Art martial, art d’action : la performance comme modèle poïétique dans l’art photolittéraire d’Antoine d’Agata
Résumé
« Une photographie se définit à travers et au sein même de l’acte où elle naît » : par ce postulat, le photographe et auteur contemporain Antoine d’Agata insiste sur l’importance de la prise en compte de l’acte poïétique dans l’appréciation de ses ouvrages photolittéraires, à la fois « « [c]orps à l’œuvre et œuvre du corps ».
La photolittérature d’Agata est l’héritière de l’ambiguïté originelle avec laquelle « la photographie s’est immiscée dans l’art, à la fois en tant que document sur le geste artistique et en tant qu’œuvre d’art » : elle cristallise des moments d’un rituel poïétique continu.

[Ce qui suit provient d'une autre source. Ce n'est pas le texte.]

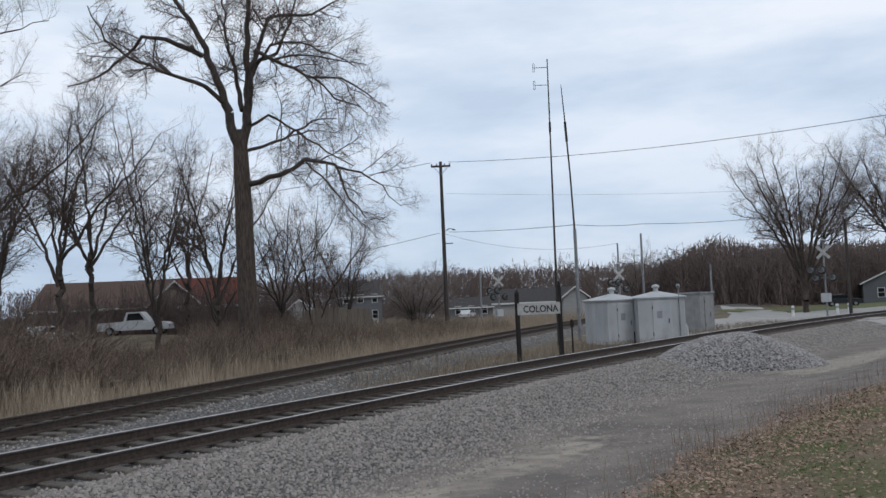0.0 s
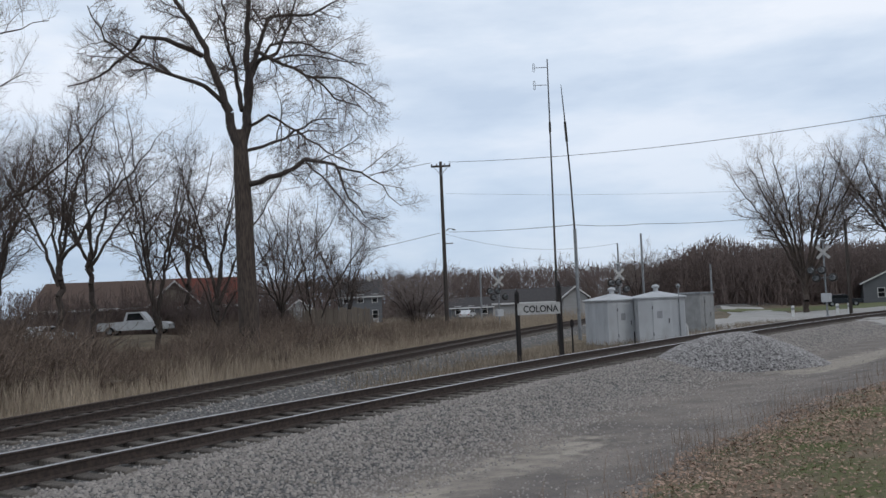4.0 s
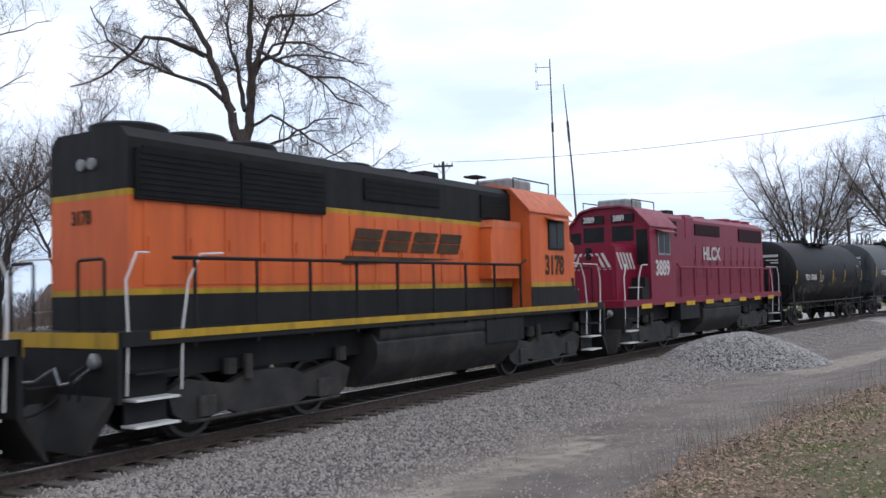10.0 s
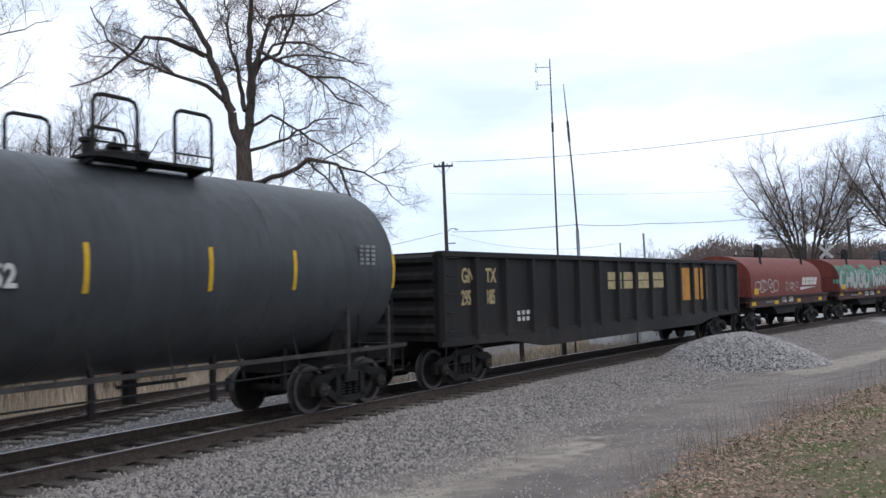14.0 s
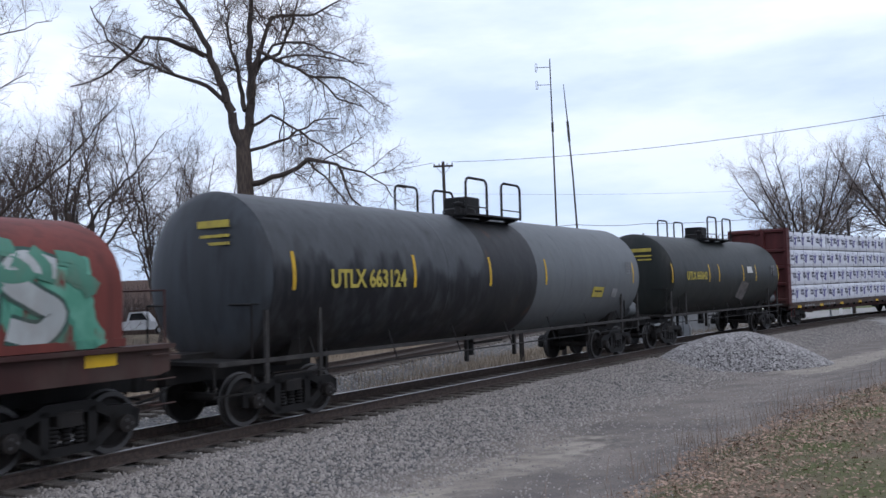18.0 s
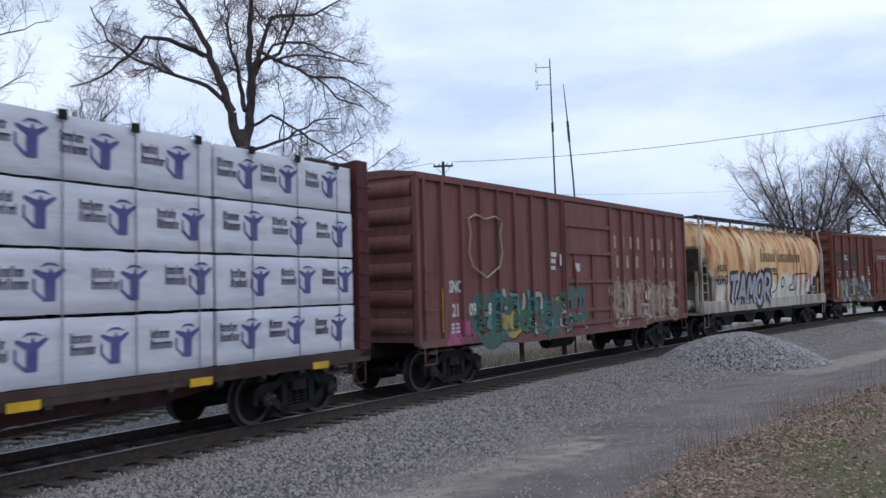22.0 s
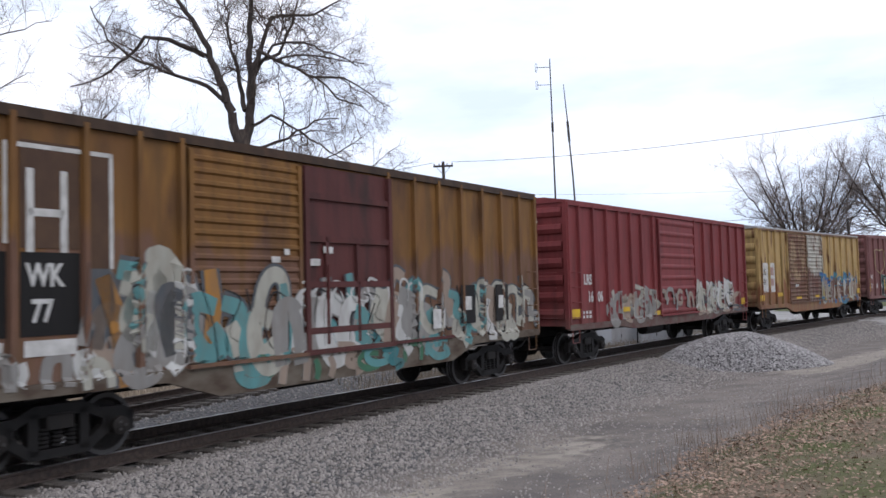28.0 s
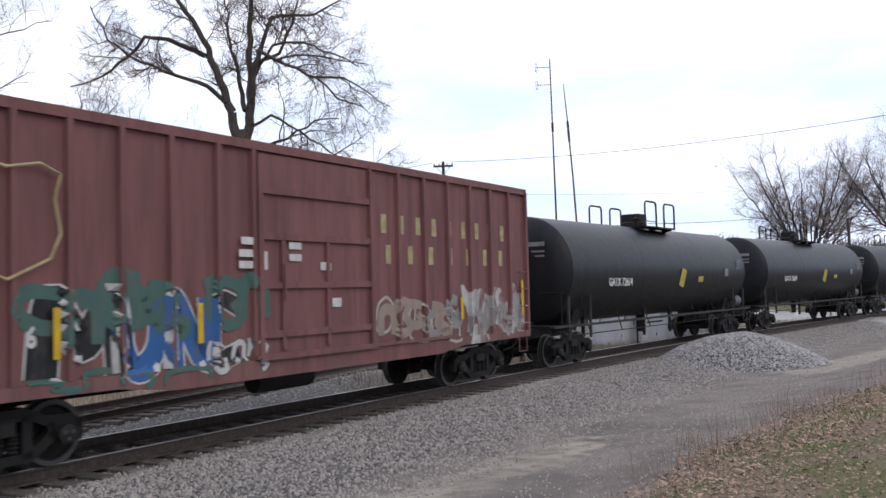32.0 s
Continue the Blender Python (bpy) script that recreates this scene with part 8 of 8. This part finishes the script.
def engines():
    # lead engine, six axles
    a, b = CUTS[0:2]
    car = engine(a, b, "orange, black and yellow six-axle diesel engine, lamps lit", 1, True, E_ORANGE, E_DARK, E_YELLOW, E_DARK, E_GRILLE, -8.85, (-6.65, -4.5), 7.7, M_BLACK, True, E_DARK, win=(0.86, -0.62), duct=0.9, tank=(-2.85, 3.85))
    letter(car, "1766", -6.18, 2.55, 0.70, E_NUM, y=-1.516, wide=0.78, bold=0.02)
    firm_mark(car, -1.4, 3.05, 3.9, 0.42, E_NUM, -0.992)
    for y in (-0.55, 0.55):
        letter(car, "1766", -6.74, 4.34, 0.34, M_WHITE, y=y + 0.36, wide=0.8, turn=-90, bold=0.008)
    s = Shape()
    for j in range(4):
        y0 = 0.72 - j * 0.37
        s.box(-8.862, -8.85, y0 - 0.30, y0, 2.92, 3.04).box(-8.862, -8.85, y0 - 0.30, y0, 2.78, 2.88)
    part("firm_mark", s, E_NUM, car, "plain dark bars of paint")
    part("nose_panel", Shape().prism([(-8.86, 1.95), (-6.7, 2.3), (-6.7, 2.36), (-8.86, 2.36)], "y", -0.956, -0.95), E_ORANGE, car)
    part("nose_sweep_edge", Shape().prism([(-6.7, 2.24), (-7.3, 2.22), (-8.0, 2.05), (-8.86, 1.8), (-8.86, 1.9), (-8.0, 2.15), (-7.3, 2.33), (-6.7, 2.35)], "y", -0.968, -0.95), E_YELLOW, car)
    # second engine, long hood leading
    a, b = CUTS[1:3]
    car = engine(a, b, "orange and black four-axle diesel engine running long hood first", -1, False, E_ORANGEPALE, E_DARK, E_YELLOW, E_DARK, E_GRILLE, -7.55, (-6.1, -3.78), 7.75, M_BLACK, False, E_DARK, win=(0.4, -1.0), tank=(-2.5, 3.2))
    letter(car, "3178", 4.55, 2.55, 0.70, E_NUM, y=-1.516, wide=0.80, bold=0.02)
    firm_mark(car, -2.7, 3.02, 4.0, 0.44, E_NUM, -0.992)
    letter(car, "3178", -7.765, 3.34, 0.3, E_NUM, y=0.4, wide=0.8, turn=-90, bold=0.008)
    for x0, x1 in ((-7.65, -5.6), (-5.56, -3.45)):
        panel = part("radiator_grille", Shape().box(x0, x1, -1.03, -0.94, 3.66, 4.42, c=0.0), E_GRILLE, car)
        for i in range(8):
            part("slat", Shape().box(x0 + 0.05, x1 - 0.05, -1.042, -1.03, 3.71 + i * 0.09, 3.75 + i * 0.09), E_GRILLE, panel)
    # third engine, maroon
    a, b = CUTS[2:4]
    car = engine(a, b, "maroon four-axle diesel engine with white numerals and striped nose", 1, False, E_MAROON, E_MAROON, E_MAROON, E_MAROON, E_MAROONDARK, -7.6, (-6.15, -4.05), 7.6, E_MAROON, False, E_DARK, win=(0.6, -0.5), duct=0.4, tank=(-1.4, 2.85))
    letter(car, "3889", -5.78, 2.52, 0.70, T_WHITE, y=-1.504, wide=0.85, bold=0.02)
    letter(car, "HLCX", -0.02, 3.12, 0.70, T_WHITE, y=-0.994, wide=1.02, bold=0.022)
    part("equipment_housing", Shape().box(-1.72, -0.82, -0.97, 0.97, 3.9, 4.72, c=0.04), E_MAROON, car)
    for y in (-0.55, 0.55):
        letter(car, "3889", -6.23, 4.36, 0.28, T_WHITE, y=y + 0.33, wide=0.75, turn=-90, bold=0.008)
    reflectors(car, [-6.6 + i * 1.9 for i in range(8)], 1.44, y=-1.505, w=0.8, h=0.15)
    for k in range(5):
        x = -7.58 + k * 0.24
        part("nose_stripe", Shape().prism([(x, 3.26), (x + 0.12, 3.26), (x + 0.46, 2.72), (x + 0.34, 2.72)], "y", -0.962, -0.95), T_WHITE, car)
    for k in range(4):
        for e in (-1, 1):
            y = 0.12 + k * 0.2
            pts = [(e * y, 2.72), (e * (y + 0.1), 2.72), (e * max(y - 0.2, 0.02), 3.26), (e * max(y - 0.3, 0.0), 3.26)]
            part("nose_stripe", Shape().prism(pts, "x", -7.612, -7.6), T_WHITE, car)
    part("trim_line", Shape().box(-3.7, 7.6, -0.993, -0.987, 2.62, 2.64), E_MAROONPALE, car)


engines()


# ---- the train's run ----
def travelled(t):
    return 13.95 * t - 0.01275 * t * t


def car_pose(u, half, t):
    """A car's pose at t: u is its centre's place in the train, half the distance from it to its bogies."""
    s = u - travelled(t)
    a, b = on_track(MAIN, s - half, 0, 0, CANT), on_track(MAIN, s + half, 0, 0, CANT)
    c = (a + b) / 2
    return pose(c.x, c.y, c.z, math.degrees(CANT), 0, math.degrees(math.atan2(b.y - a.y, b.x - a.x)))


def motions():
    for car, u, half in TRAIN:
        walk(car, [(t, car_pose(u, half, t)) for t in np.arange(0, 32.01, 0.25)])
    # wheels roll while they are before the camera
    for wheel, p, r, car in WHEELS:
        u = next(c[1] for c in TRAIN if c[0] is car) + wheel.parent.matrix_basis.translation.x + p
        times = [t for t in np.arange(0, 32.001, 1 / 30) if -30 < u - travelled(t) < 62]
        if times:
            walk(wheel, [(t, pose(p, 0, r, 0, -math.degrees(travelled(t) / r) % 360, 0)) for t in sorted({0.0, *times, 32.0})])


motions()
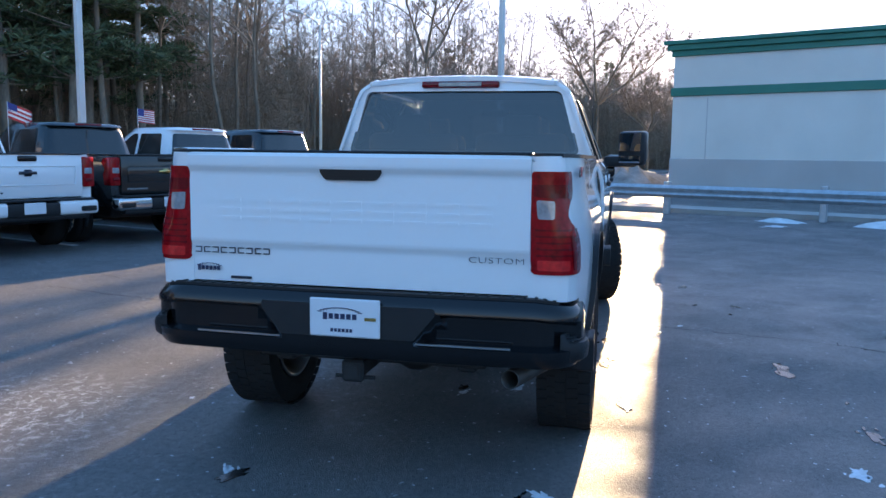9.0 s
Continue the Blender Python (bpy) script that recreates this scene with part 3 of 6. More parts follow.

Agata conçoit la photographie comme un « art martial » : un art indissociable d’un ethos, qui se pratique au rythme de l’existence et qui engage le corps, mettant en danger son intégrité, voire sa vie ; art qui suppose une pratique réglée et régulière, et par conséquent rituelle, où les gestes se répètent afin de donner naissance à l’œuvre. Dans la poïétique d’Agata, « une recherche expérimentale qui prend chair dans [s]es actes », l’action, l’expérience, prime sur ce qui en constituera la trace visible et lisible.
Tout ce rituel repose sur une mise en condition créatrice du corps, qu’Agata considère comme « le seul matériau » . Ce corps, qu’il montre et qu’il raconte dans ses ouvrages (où la monstration du processus poïétique fait partie de l’œuvre, qui dépend de lui) , est également un outil de résistance, dont les fonctions se rapprochent de celles que Françoise Néau attribue au corps de Gina Pane : « le corps en acte […] prend dans une cas une fonction désaliénante », et le langage corporel qui est le sien « s’oppose à ce que la société assigne » tout en rendant lisibles et visibles « le social et ses dangers ».
Cette communication se propose d'étudier la poïétique d’Agata, qui prend pour modèle la pratique de la performance, où le corps devient un outil de transgression, de protestation et de résistance, mais également un champ d’expérimentation, et où la pratique artistique est inséparable de la vie de l’artiste, vie qu’il met en jeu au cours de ce processus créateur.